I was 17 years old in 1985 when I experienced the slight intimidation of the then-new el Tigre 6000. I wonder if 17 year olds today have a similar reaction when they look at the new Tiger?

2014 Arctic Cat ZR 6000 el tigre



  1. I think that Arctic should build a retro like the Auto Industry is doing with the likes of the Camaro’s, Fury’s ect. Current chassis with old Eltigre looks. Now I would buy one of them!!!!!

  2. I think Cat should release an 1100 “el edgar” 2 stroke. No, 1500…and really flaunt their new engines 🙂 I’d buy one immediately.

  3. I had a 1989 elTigre 6000, on the hard pack or on a road, the thing was a rocket, with the big carbs and twin pipes. Deep snow performance was marginal, as the rear outboard shocks and low lugged 16in wide track hampered it, but it sure had a sweet engine. I love the thought of a retro styled sled (not just graphics) but it would take a lot to get me off my F800SP.

  4. I am fortunate enough to have three “Arctco” El Tigre’ 6000’s in my garage. An ’84, an ’85, and a prototype used by cat’s marketing department for the ’89 model year. But the ’85 is by far the most sentimental one I have as it was my Dad’s.

    He bought it nearly new in February 1986 and it was unfortunately the last sled he ever rode, as he passed away in 1988. This sled was etched on his tombstone when he was buried.

    Eventually, the sled was given to me by my family for my 13th birthday, but at the time I really wanted “my own” 6000 (specifically with oil injection) and I felt that my Dad’s sled was a family heirloom… So I passed it to my Brother in April 1993 thinking he would take better care of it then I could. Instead, he traded it to a dealership without my knowledge… At the time I remember being livid that he sold our Dad’s sled.

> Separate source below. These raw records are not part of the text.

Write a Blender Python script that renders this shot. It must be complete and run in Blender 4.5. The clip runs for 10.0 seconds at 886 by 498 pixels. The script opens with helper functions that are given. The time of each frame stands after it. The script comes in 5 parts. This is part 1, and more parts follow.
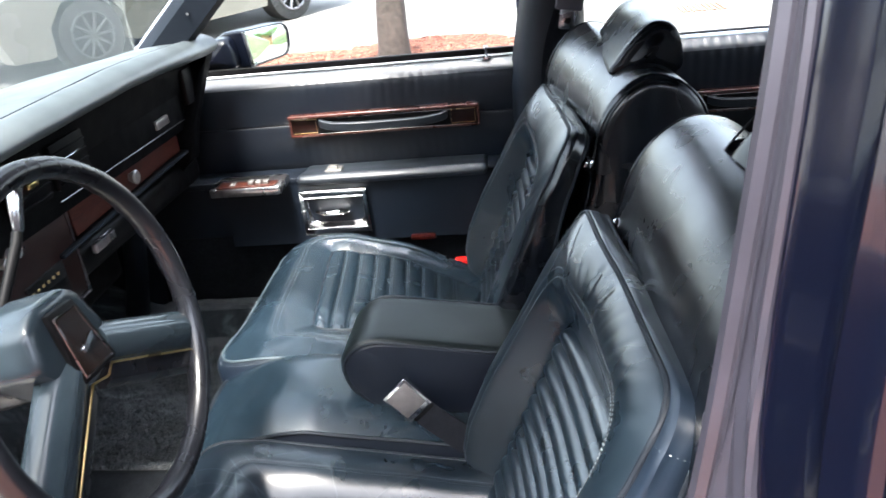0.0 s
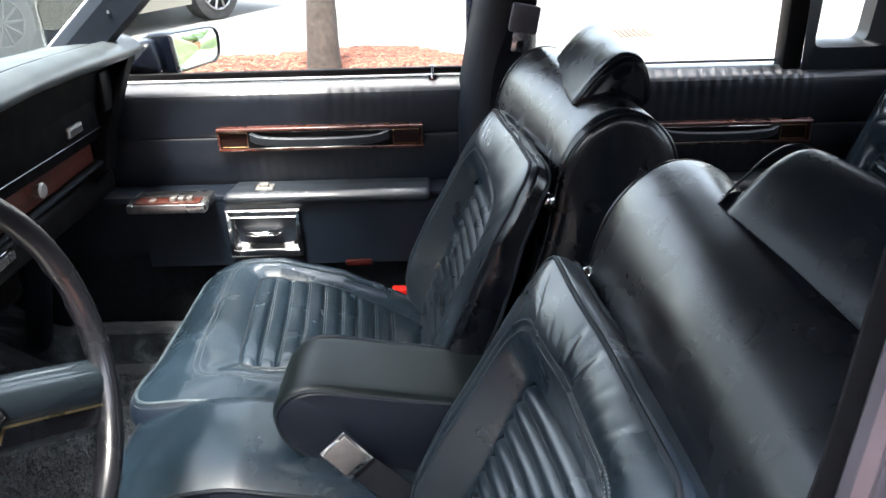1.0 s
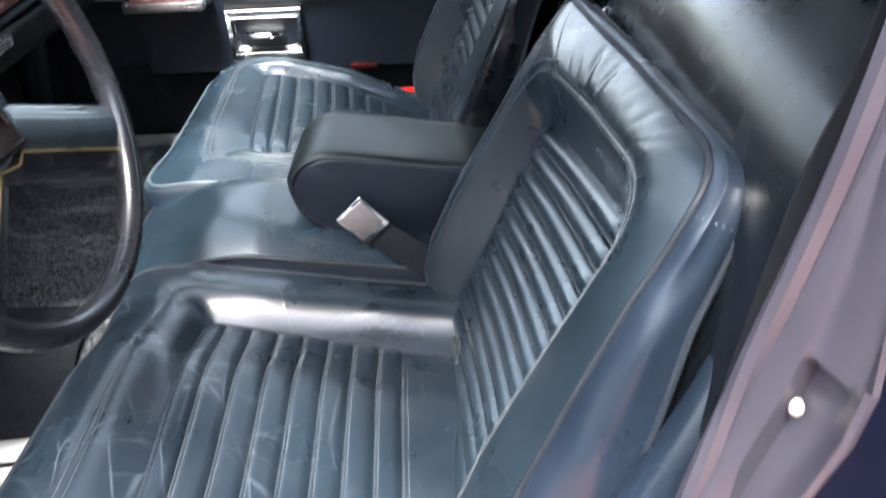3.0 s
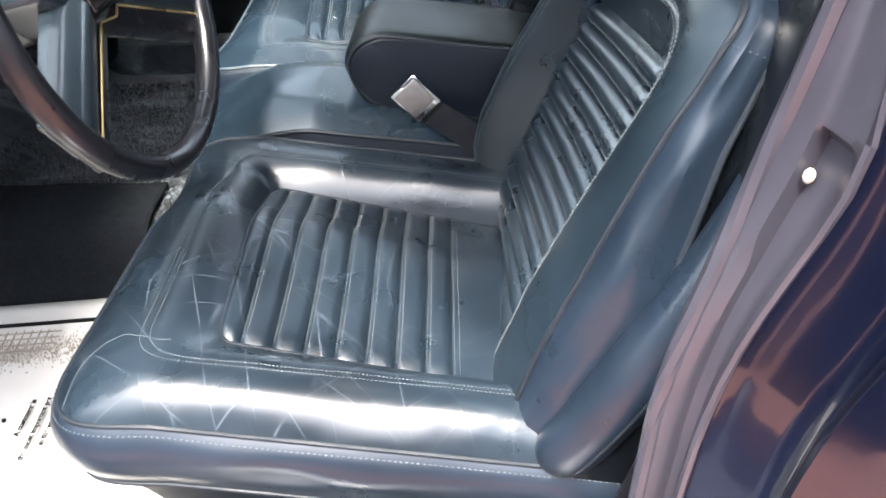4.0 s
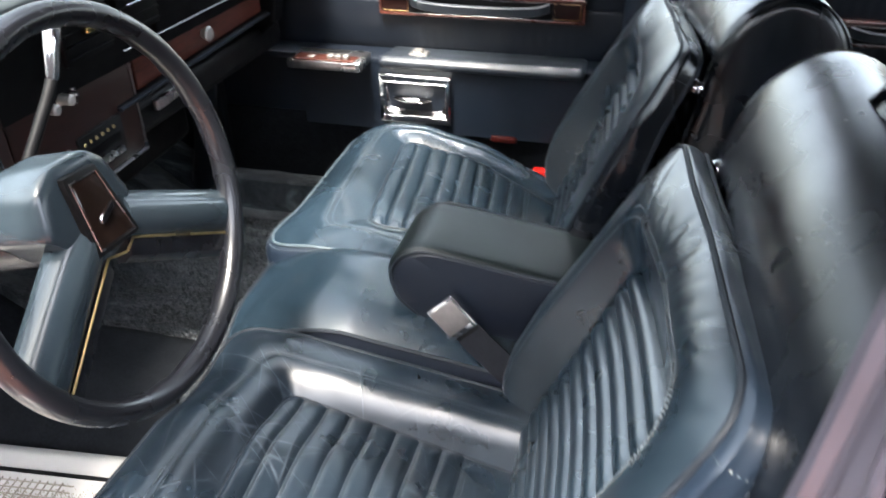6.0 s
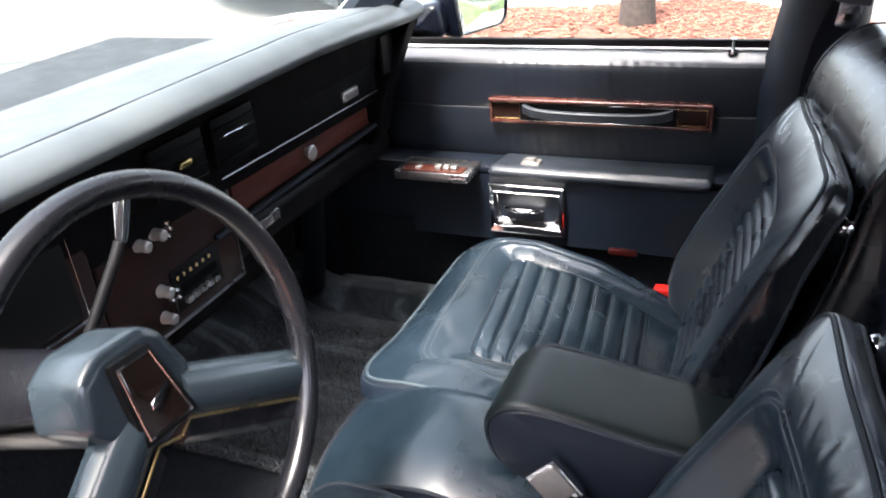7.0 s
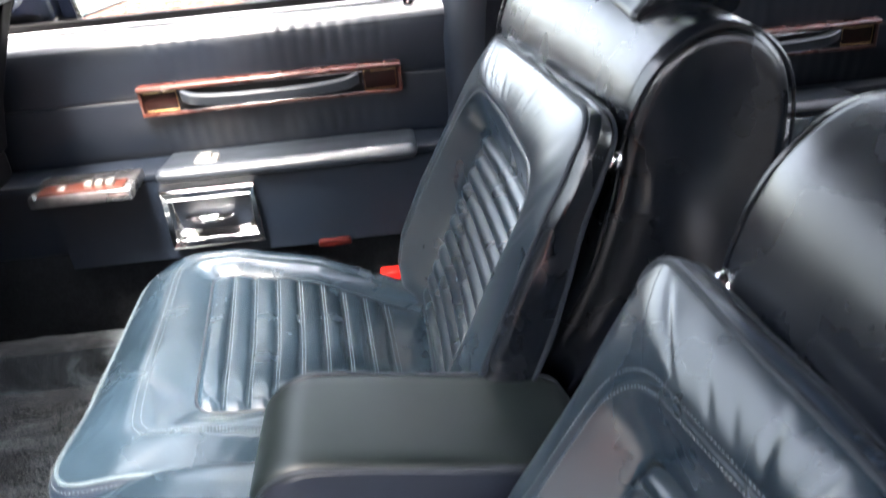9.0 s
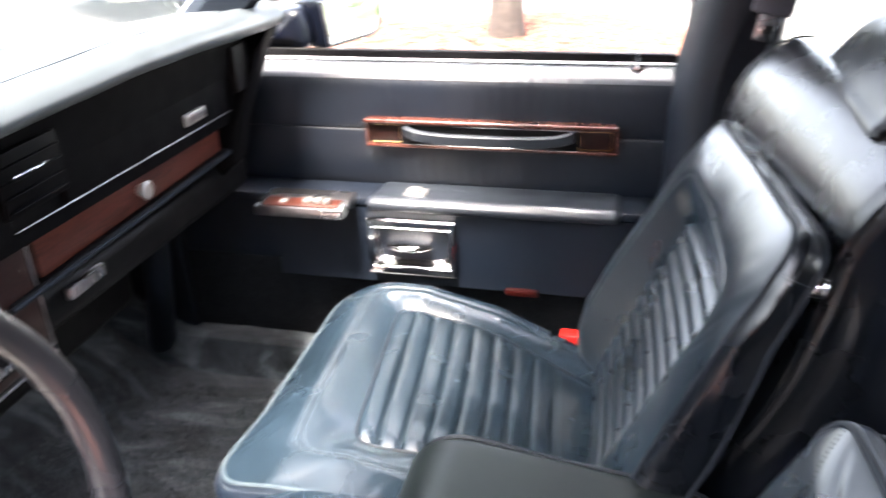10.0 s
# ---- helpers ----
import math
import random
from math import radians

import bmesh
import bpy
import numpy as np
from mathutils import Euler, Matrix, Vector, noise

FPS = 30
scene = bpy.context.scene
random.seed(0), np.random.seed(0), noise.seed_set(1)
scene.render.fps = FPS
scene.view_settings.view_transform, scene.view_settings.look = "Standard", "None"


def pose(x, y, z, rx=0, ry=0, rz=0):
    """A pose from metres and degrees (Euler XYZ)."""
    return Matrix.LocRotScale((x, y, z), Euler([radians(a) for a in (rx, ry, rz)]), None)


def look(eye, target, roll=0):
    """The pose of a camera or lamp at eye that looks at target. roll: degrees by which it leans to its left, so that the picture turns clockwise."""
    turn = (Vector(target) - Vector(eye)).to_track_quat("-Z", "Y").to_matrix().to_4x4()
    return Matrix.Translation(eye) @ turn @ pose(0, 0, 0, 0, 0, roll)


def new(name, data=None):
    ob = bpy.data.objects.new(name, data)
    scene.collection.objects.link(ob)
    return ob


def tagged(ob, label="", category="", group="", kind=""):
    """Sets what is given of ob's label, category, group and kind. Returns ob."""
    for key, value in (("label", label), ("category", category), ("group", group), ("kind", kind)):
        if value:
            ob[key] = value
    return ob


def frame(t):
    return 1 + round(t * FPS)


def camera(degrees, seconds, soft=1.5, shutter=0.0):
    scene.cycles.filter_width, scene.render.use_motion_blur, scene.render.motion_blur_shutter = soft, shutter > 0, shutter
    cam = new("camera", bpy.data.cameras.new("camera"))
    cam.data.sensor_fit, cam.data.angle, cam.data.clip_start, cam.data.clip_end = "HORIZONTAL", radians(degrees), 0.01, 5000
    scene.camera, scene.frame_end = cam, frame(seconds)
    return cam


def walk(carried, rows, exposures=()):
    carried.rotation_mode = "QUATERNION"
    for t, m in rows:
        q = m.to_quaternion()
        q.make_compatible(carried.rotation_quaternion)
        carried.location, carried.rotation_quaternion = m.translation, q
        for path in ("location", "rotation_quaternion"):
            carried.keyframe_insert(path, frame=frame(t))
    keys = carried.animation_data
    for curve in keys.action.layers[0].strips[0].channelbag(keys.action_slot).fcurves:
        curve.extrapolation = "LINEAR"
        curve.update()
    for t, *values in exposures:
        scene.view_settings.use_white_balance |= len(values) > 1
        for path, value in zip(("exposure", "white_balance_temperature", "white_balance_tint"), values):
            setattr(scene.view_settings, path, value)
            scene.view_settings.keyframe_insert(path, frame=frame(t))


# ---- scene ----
cam = camera(57.9, 10.0, shutter=0.4)
PATH = [
    (0, (0.551, -0.985, 1.334), (0.313, 0.813, 0.493), -6.3),
    (0.5, (0.513, -0.938, 1.335), (0.422, 0.876, 0.498), -3.7),
    (1, (0.502, -0.882, 1.331), (0.466, 0.936, 0.5), -1.8),
    (1.5, (0.497, -0.863, 1.318), (0.481, 0.953, 0.481), -1.3),
    (2, (0.497, -0.873, 1.298), (0.478, 0.924, 0.421), -1.4),
    (2.5, (0.495, -0.885, 1.264), (0.472, 0.859, 0.285), -2.2),
    (3, (0.482, -0.935, 1.22), (0.433, 0.713, 0.088), -3.1),
    (3.2, (0.475, -0.964, 1.216), (0.409, 0.651, 0.039), -3.4),
    (4.5, (0.465, -1.047, 1.194), (0.291, 0.487, -0.078), -4.4),
    (5, (0.475, -1.026, 1.227), (0.278, 0.527, -0.018), -4.6),
    (5.5, (0.508, -0.969, 1.267), (0.251, 0.629, 0.091), -3.3),
    (6, (0.557, -0.881, 1.308), (0.131, 0.757, 0.243), -0.9),
    (6.2, (0.556, -0.85, 1.308), (0.056, 0.789, 0.277), -0.2),
    (7.3, (0.546, -0.694, 1.346), (-0.232, 0.924, 0.464), -6.1),
    (7.5, (0.514, -0.665, 1.294), (-0.089, 1.005, 0.373), -6.2),
    (7.6, (0.480, -0.658, 1.276), (-0.029, 1.026, 0.328), -6.2),
    (8, (0.413, -0.654, 1.212), (0.095, 1.058, 0.229), -2.0),
    (8.5, (0.451, -0.616, 1.174), (0.224, 1.075, 0.13), -2.9),
    (9, (0.435, -0.552, 1.249), (0.49, 1.188, 0.265), -5.4),
    (9.5, (0.442, -0.546, 1.305), (0.421, 1.239, 0.402), -4.5),
    (10, (0.46, -0.528, 1.291), (0.016, 1.204, 0.395), -2.4),
]
EXPOSURES = [(0, 3.70, 6300, 10), (0.5, 3.66, 6400, 10), (1, 3.65, 6500, 10), (2, 3.96, 6400, 10), (2.5, 4.14, 6330, 10), (3, 4.06, 6360, 12), (4.5, 3.76, 6500, 10), (6, 3.97, 6550, 10), (7.5, 3.58, 6560, 16), (8, 4.72, 6560, 16), (9, 4.79, 6720, 14), (9.5, 4.97, 6800, 16), (10, 4.68, 6850, 17)]
walk(cam, [(t, look(eye, target, roll)) for t, eye, target, roll in PATH], EXPOSURES)

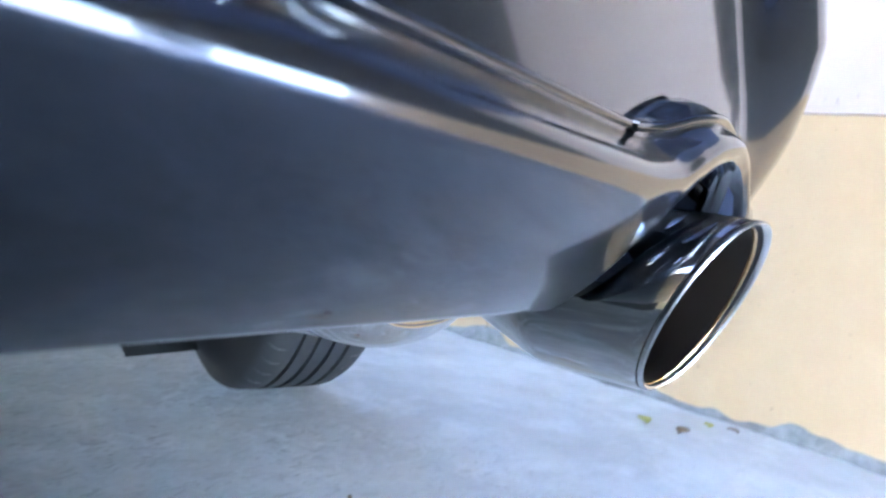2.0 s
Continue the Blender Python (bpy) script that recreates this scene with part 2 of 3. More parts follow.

    Sixteen year later, in April 2009, I was surfing Craigslist, and I came across an ad for an ’85 El Tigre’ 6000 AFS and to my complete disbelief it was indeed my Dad’s old sled. So I reacquired it and it will never, EVER leave my collection again!

    While I was admittedly too young to remember the technical advancement the ’85 model represented, I do remember watching my Dad ride it when it was near new and thinking it was the coolest thing around. It could produce rooster tails that were 15ft or higher! And on a lake it hauled the mail. When you are young, you may think “My Dad is better than yours”… And the ’85 El Tigre AFS was one of the reasons why in my mind that my Dad was a rock star. I am very proud to have his sled in my collection.

    As for the intimidation for when it came out? Well, now-a-days you can clearly see what a radical departure the sled was when you have an ’84 next to it to compare. While many of the styling cues were similar on both sleds, the ’85 really was a giant leap forward from a chassis technology aspect.

    I really enjoyed the story and think this site is great! And to ad, I was thrilled when Cat decided to make the Tiger Six a new model again! And it’s fitting the decided to give the name to the first sled with a homegrown engine.

    Thank you Arctic Insider!

  5. I thought I might add a small facet to this story…I remember this machine well. I rode it for Arctic Cat at the “Road Reports” in Spearfish S.D. in 1985. I had just won the Worlds Championship at Eagle River and I was also one of the stock holders of the “New” Arctco company.
    I was so happy to be part of the Arctic Cat return. I was talkin’ smack and on top of the world, but I will say that riding a company prototype sled that had to be treated very carefully (not to wreck it) and going over and over the same photo shots can make for a long day…Jim

  6. The 1985 Eltigre is the first sled I bought brand new, it was like no other on the snow at the time, everywhere I went people wanted to check it out, it was defiantly a modern sled for the time.